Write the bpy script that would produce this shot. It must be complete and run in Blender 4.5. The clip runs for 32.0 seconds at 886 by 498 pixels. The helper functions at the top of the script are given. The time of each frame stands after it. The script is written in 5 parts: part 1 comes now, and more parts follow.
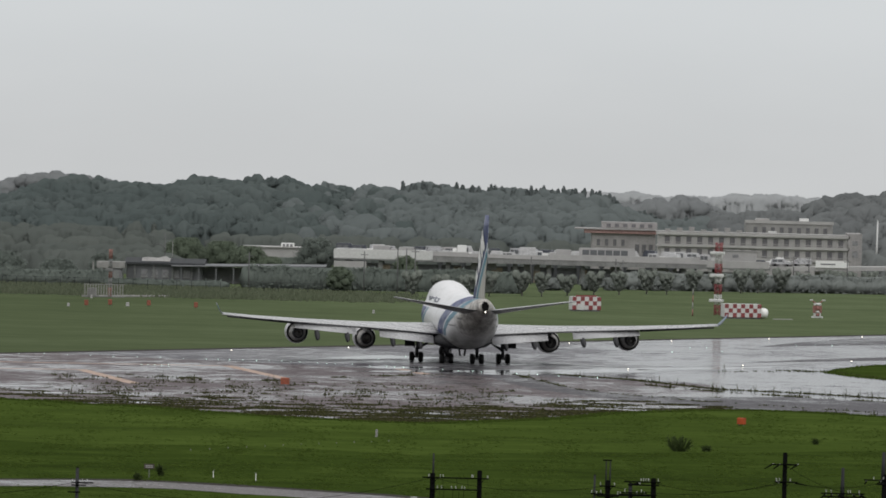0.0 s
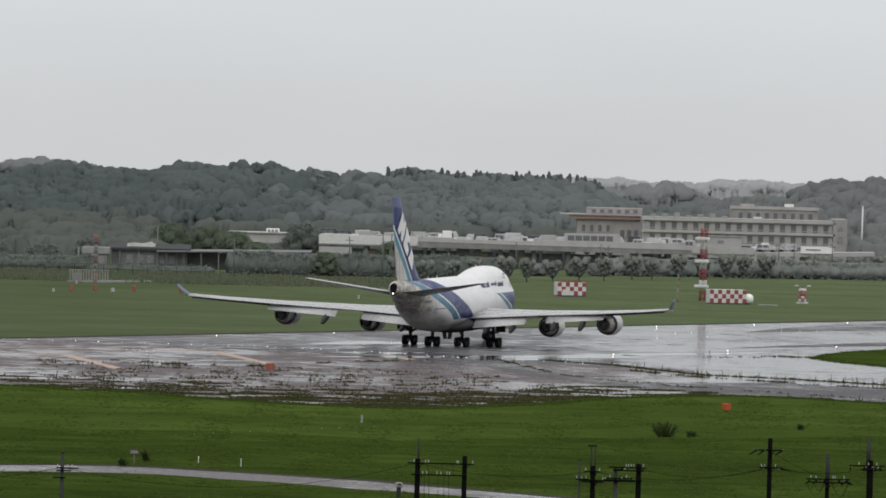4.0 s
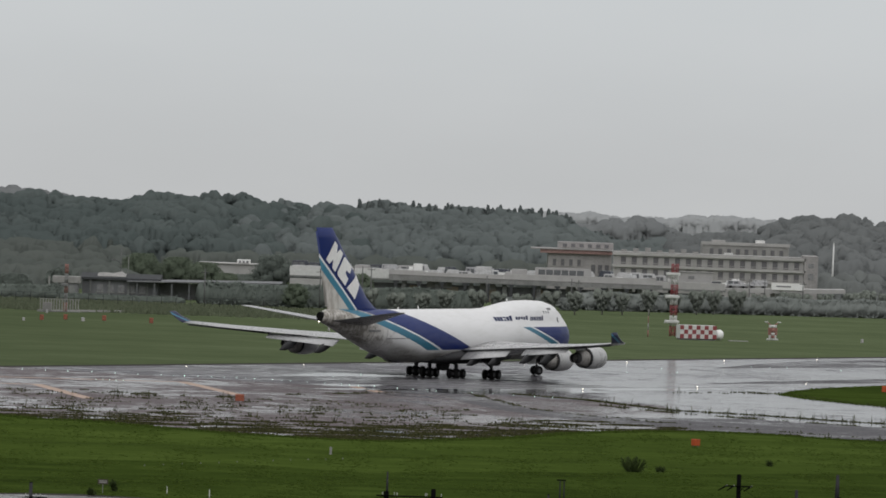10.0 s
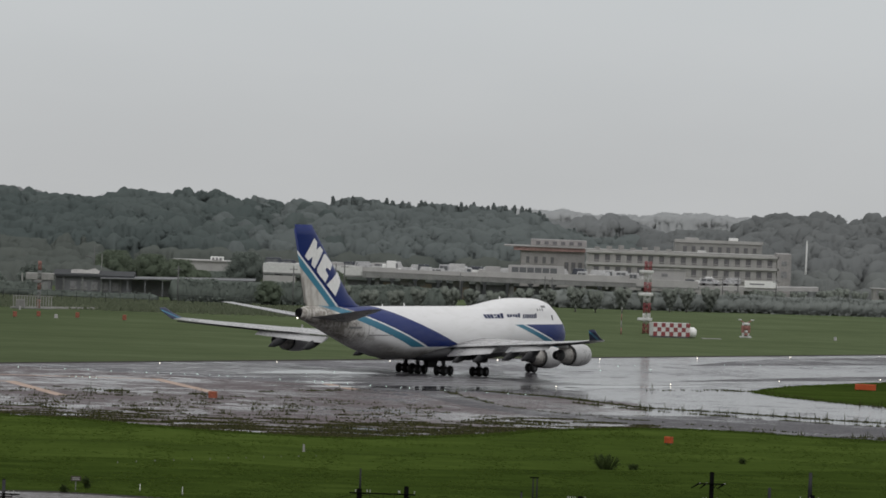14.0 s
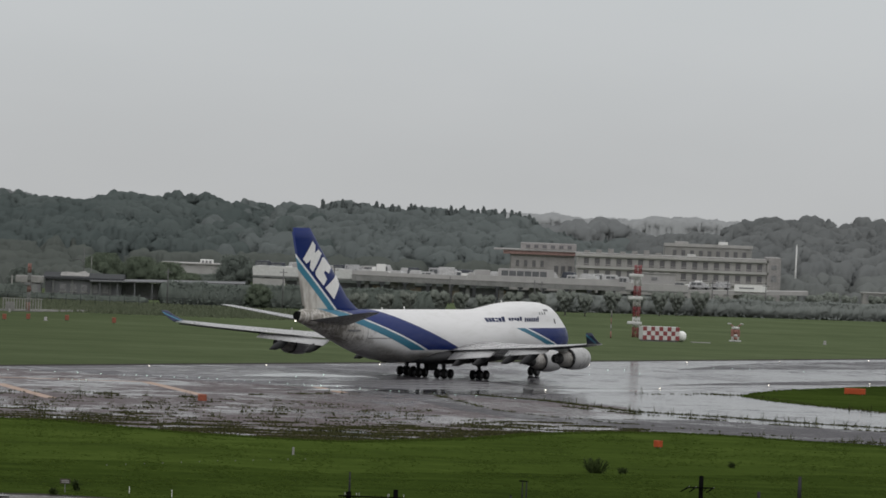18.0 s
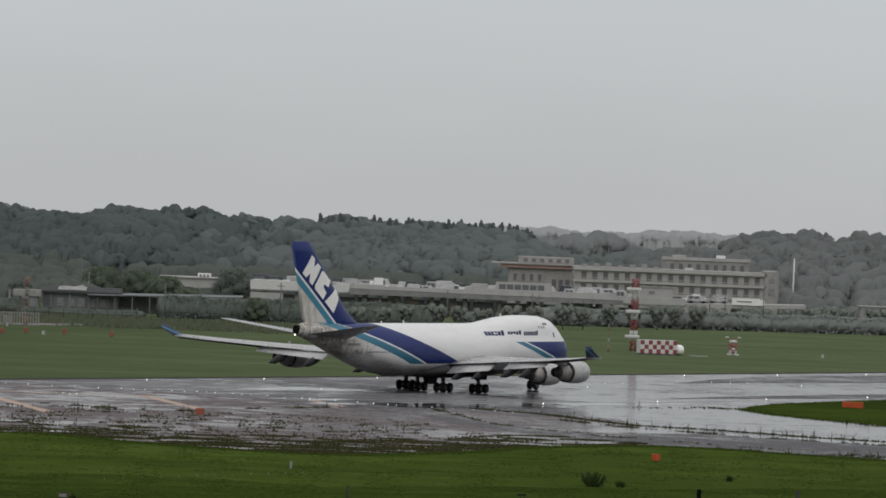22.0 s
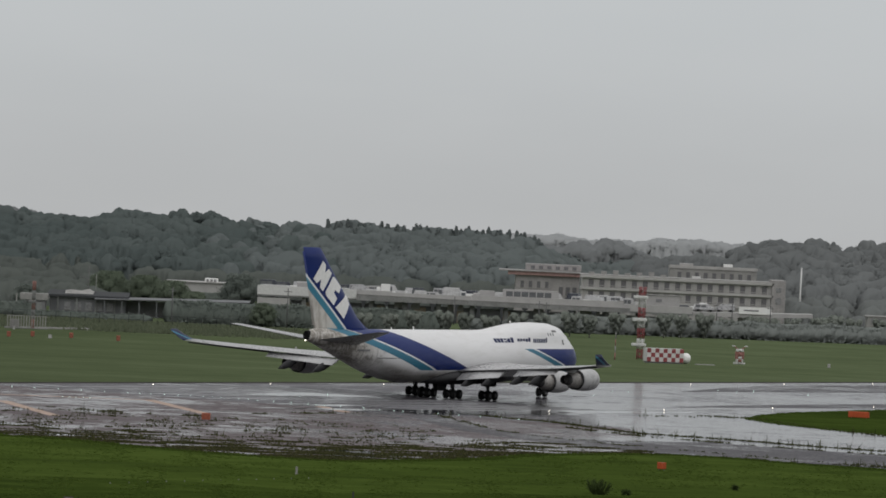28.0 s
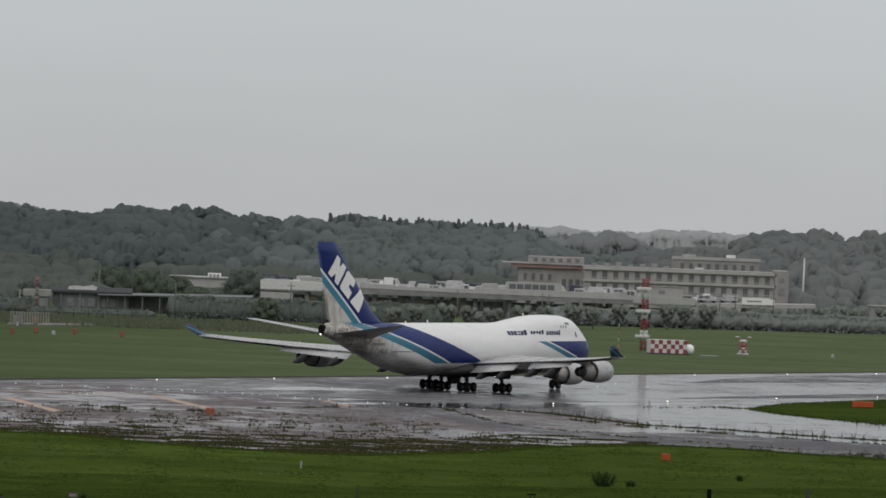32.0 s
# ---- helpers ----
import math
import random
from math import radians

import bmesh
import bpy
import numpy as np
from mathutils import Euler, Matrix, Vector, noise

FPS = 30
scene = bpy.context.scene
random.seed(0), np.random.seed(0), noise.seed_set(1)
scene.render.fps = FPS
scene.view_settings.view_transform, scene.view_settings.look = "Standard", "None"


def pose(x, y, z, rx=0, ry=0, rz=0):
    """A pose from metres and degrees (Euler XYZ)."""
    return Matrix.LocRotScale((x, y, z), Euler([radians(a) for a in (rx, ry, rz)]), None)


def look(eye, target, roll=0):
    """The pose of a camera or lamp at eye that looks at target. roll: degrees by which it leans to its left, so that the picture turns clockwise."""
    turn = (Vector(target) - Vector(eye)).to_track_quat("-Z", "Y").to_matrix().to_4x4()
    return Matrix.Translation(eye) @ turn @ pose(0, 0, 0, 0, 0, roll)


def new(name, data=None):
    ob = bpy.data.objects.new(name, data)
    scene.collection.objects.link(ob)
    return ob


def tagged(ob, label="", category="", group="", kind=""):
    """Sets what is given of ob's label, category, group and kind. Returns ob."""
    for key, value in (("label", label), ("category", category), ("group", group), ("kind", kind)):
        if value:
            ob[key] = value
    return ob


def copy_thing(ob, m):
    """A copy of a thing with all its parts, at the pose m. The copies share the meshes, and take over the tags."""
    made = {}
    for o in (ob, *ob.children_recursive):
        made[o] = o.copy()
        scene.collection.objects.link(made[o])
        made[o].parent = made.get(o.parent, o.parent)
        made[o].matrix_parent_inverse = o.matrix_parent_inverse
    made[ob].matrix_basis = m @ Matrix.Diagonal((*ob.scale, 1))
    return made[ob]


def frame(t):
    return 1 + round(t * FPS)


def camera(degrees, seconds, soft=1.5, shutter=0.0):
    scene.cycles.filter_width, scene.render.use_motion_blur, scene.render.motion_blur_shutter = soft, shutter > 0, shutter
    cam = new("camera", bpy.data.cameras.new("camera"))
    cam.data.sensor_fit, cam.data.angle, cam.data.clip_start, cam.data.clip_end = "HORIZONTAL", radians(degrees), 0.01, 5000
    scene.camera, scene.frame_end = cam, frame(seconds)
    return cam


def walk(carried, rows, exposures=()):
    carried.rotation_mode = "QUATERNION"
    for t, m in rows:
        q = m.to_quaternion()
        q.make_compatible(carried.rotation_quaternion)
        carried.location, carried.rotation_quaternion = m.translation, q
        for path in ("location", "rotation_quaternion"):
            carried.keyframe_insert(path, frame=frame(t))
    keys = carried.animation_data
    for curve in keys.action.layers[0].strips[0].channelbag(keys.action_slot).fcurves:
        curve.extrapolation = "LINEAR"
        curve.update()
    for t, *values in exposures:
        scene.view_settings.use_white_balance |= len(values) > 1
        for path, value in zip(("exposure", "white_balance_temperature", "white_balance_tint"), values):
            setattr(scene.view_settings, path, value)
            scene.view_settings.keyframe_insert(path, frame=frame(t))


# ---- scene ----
cam = camera(7.857, 32.0, soft=1.7)
EYE = (0.0, 0.0, 27.61)
# seconds, heading right of north, tilt, lean (degrees)
PATH = [
    (0.0, -0.5817, -0.9334, 1.471),
    (0.5, -0.5965, -0.9879, 1.472),
    (1.0, -0.5888, -0.9362, 1.396),
    (1.5, -0.6061, -0.9754, 1.305),
    (2.0, -0.5753, -1.0000, 1.322),
    (2.5, -0.5324, -1.0496, 1.373),
    (3.0, -0.4761, -1.0698, 1.321),
    (3.5, -0.4465, -1.0697, 1.455),
    (5.5, -0.4478, -1.0059, 1.538),
    (6.0, -0.4178, -1.0097, 1.690),
    (6.5, -0.4192, -0.9966, 1.794),
    (7.0, -0.4168, -0.9369, 1.892),
    (7.5, -0.3849, -0.8736, 2.057),
    (8.0, -0.3323, -0.8348, 1.971),
    (8.5, -0.2883, -0.8175, 2.090),
    (9.0, -0.2509, -0.8095, 2.134),
    (9.5, -0.2230, -0.8033, 2.169),
    (10.0, -0.1975, -0.7573, 2.071),
    (10.5, -0.1728, -0.7227, 2.015),
    (11.0, -0.1402, -0.7130, 2.138),
    (11.5, -0.0737, -0.7256, 2.107),
    (12.0, -0.0403, -0.7794, 2.071),
    (12.5, -0.0208, -0.7999, 2.139),
    (13.0, 0.0000, -0.7761, 2.137),
    (13.5, 0.0238, -0.7547, 2.179),
    (14.0, 0.0403, -0.7724, 2.146),
    (14.5, 0.0545, -0.7888, 2.252),
    (16.5, 0.1337, -0.7332, 2.322),
    (17.0, 0.1404, -0.7456, 2.296),
    (17.5, 0.1399, -0.7620, 2.316),
    (18.0, 0.1298, -0.7392, 2.258),
    (18.5, 0.1372, -0.7019, 2.341),
    (19.0, 0.1608, -0.6848, 2.435),
    (19.5, 0.1683, -0.6753, 2.532),
    (20.0, 0.1753, -0.6411, 2.424),
    (20.5, 0.1780, -0.6245, 2.397),
    (21.0, 0.1643, -0.5939, 2.453),
    (21.5, 0.1418, -0.5819, 2.387),
    (22.0, 0.1465, -0.6167, 2.233),
    (22.5, 0.1756, -0.6297, 2.266),
    (23.0, 0.1623, -0.6081, 2.368),
    (23.5, 0.1269, -0.5752, 2.340),
    (24.0, 0.0835, -0.5442, 2.372),
    (24.5, 0.0335, -0.5482, 2.339),
    (25.0, 0.0202, -0.5246, 2.236),
    (25.5, 0.0324, -0.5241, 2.328),
    (27.5, 0.0644, -0.5384, 2.603),
    (28.0, 0.0789, -0.5606, 2.654),
    (28.5, 0.0709, -0.5786, 2.565),
    (29.0, 0.0413, -0.6107, 2.552),
    (29.5, 0.0401, -0.6071, 2.459),
    (30.0, 0.0559, -0.5983, 2.455),
    (30.5, 0.0866, -0.6049, 2.458),
    (31.0, 0.0881, -0.6027, 2.395),
    (31.5, 0.0802, -0.6119, 2.255),
    (32.0, 0.0576, -0.6228, 2.201)]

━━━

Exercise requirements
Pick out each line containing the string "group" and copy it.

Full solution
def tagged(ob, label="", category="", group="", kind=""):
    """Sets what is given of ob's label, category, group and kind. Returns ob."""
    for key, value in (("label", label), ("category", category), ("group", group), ("kind", kind)):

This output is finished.